What do you mean starting? I’ve had Netflix for a few years and this is nothing new. The movies they send on Fridays arrive on Saturday (usually).

I think they’ll be pretty damn disappointed if that’s what they’re drying to do here, because who gets anything important through the USPS, especially on Saturday? A few tax forms, once a year, but an extra day in the delivery time won’t matter there.

Hell, I say save the money, offer Monday-Wednesday-Friday delivery and be done with it. Less junk mail for everyone!

I’m all for it. Cut a day, any day, I don’t care. Cut them all, actually. I hate the friggin’ mail. My letter carrier probably hates me because I only check the mail once every week or two. I throw my unopened bank statements into a box, and toss the rest of the crap in the trash. I have two bills that I look for each month (rent and utilities).

So, Cut away, USPS. Throw a dart at the calendar, and take that day off!

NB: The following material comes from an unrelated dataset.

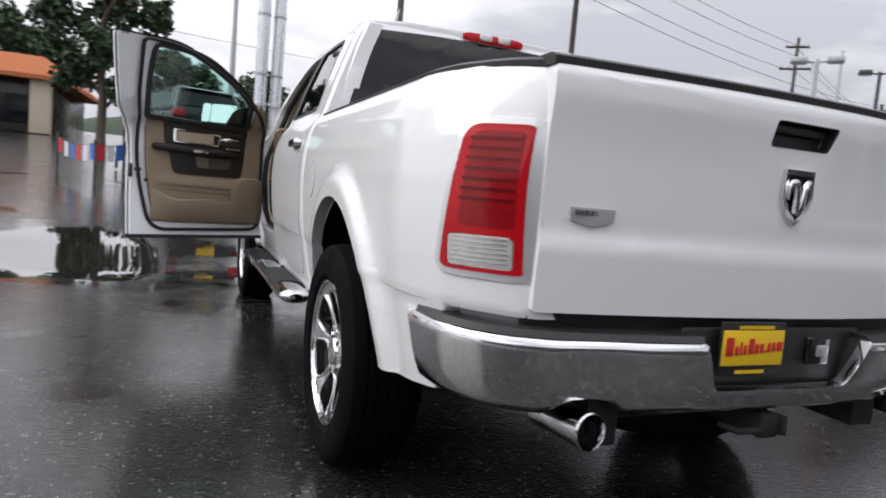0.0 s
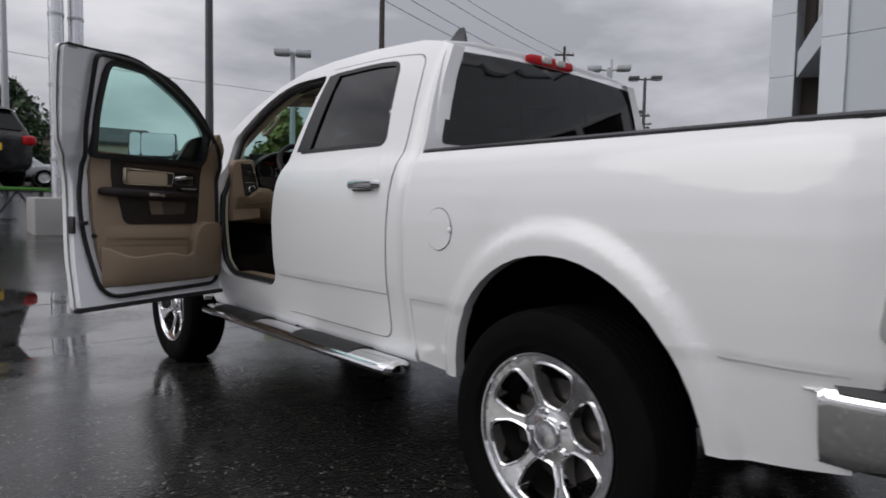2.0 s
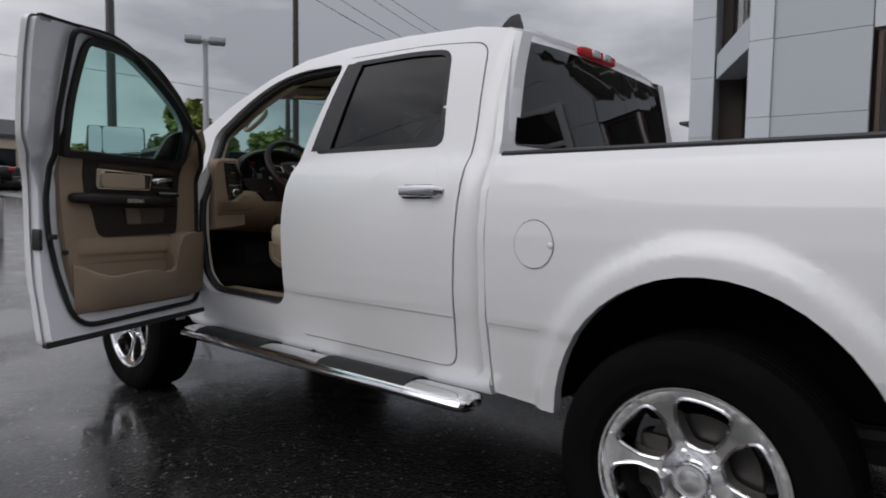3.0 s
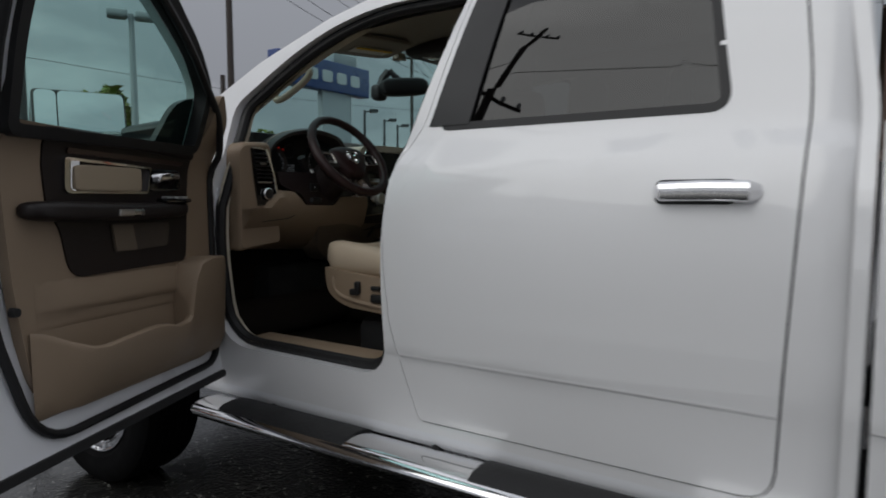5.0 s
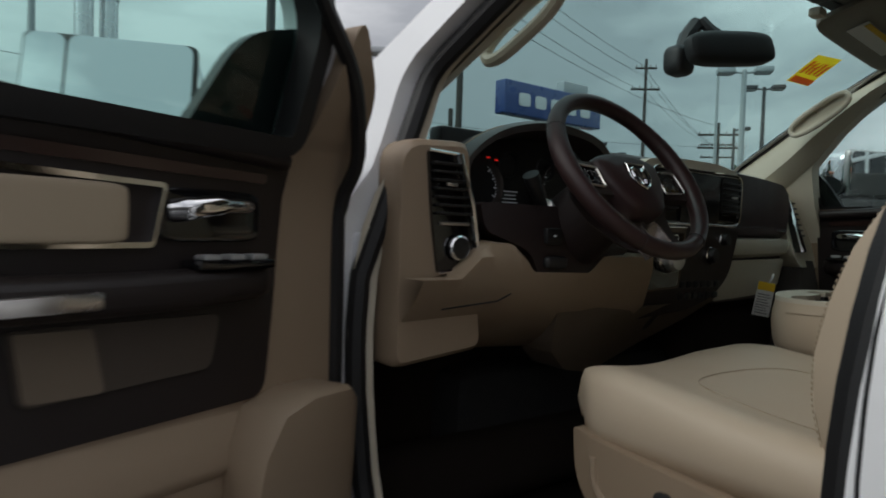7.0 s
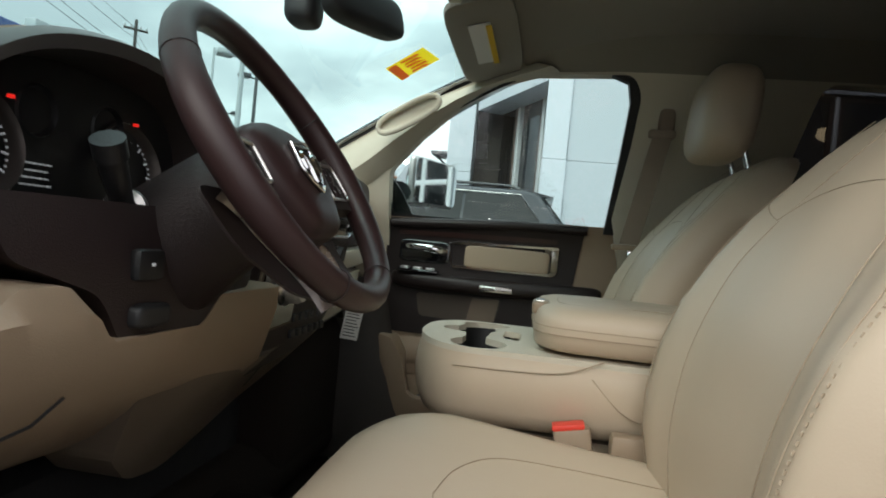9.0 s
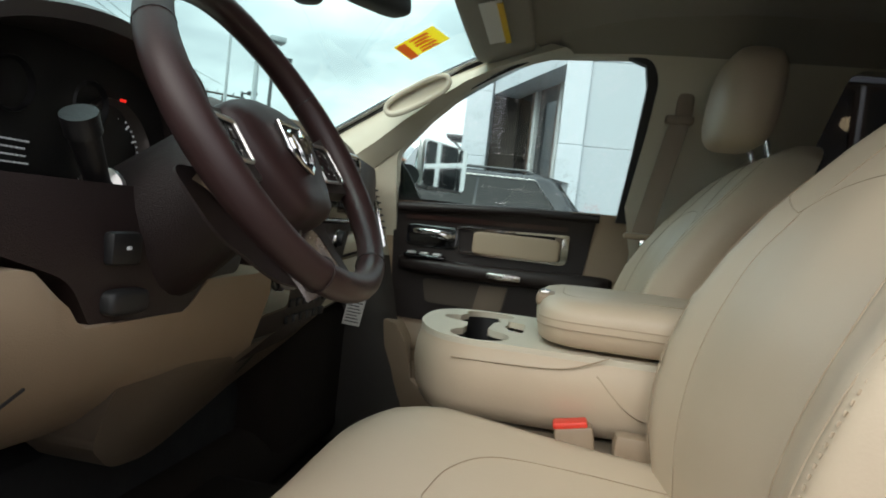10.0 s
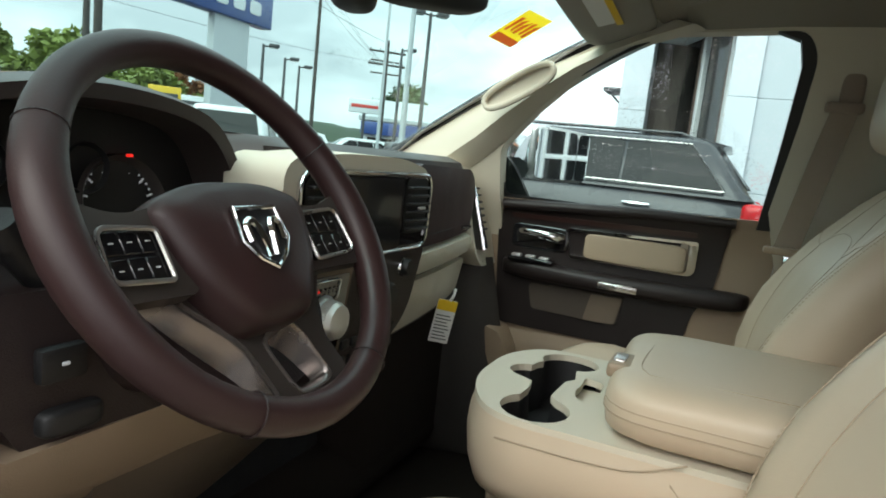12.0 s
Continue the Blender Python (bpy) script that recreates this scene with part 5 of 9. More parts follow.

They are thinking of shipping on Saturday to arrive on Monday.

Story here.

Right now, Netflix only ships M-F. Any movies received on Friday/Saturday are shipped on Monday.

Even though I worked for government I can’t understand why they feel the need to do this. USPS has been complaining for years that the amount of mail has been dropping steadily thanks to email, and from the outside it looks like their response to dwindling demand is to raise costs and cut services instead of a permanent RIF. Maybe they’ve done that already and I’m unaware of it, but staying at full force makes no sense to me.

Ok, I really don’t understand this. If you have less mail because more people are using email, then why don’t you…ohhh…I don’t know…cut back on your capacity in some way? I mean…is delivering mail harder now than it was in the 1950’s? Fewer pieces of mail means fewer sorters…or that the delivery person has to cover a larger area. I can maybe understand when the price of gas went through the roof having budget issues, but it’s come back down to reasonable levels. So how are they loosing so much money that they just can’t recover from without cutting days?

They’ve already been cutting back their workforce. My husband’s been telling me about the “early out” offers they gave to people within a few years of retirement age; not too many took them at his office. A lot of the eligible people talked about the hits that their retirement packages had taken recently and how that wasn’t a good time for them to retire. Those jobs will be removed via attrition. His office just went through route changes which eliminated more positions and put the extra work on the remaining routes - fewer carriers carrying more mail each day already.

The lowest-seniority carriers who no longer have routes can be reassigned to any office with openings within 50 miles of their current office! Some of these guys already drive 10-20 miles to go to work, so what if their new office is even further from home?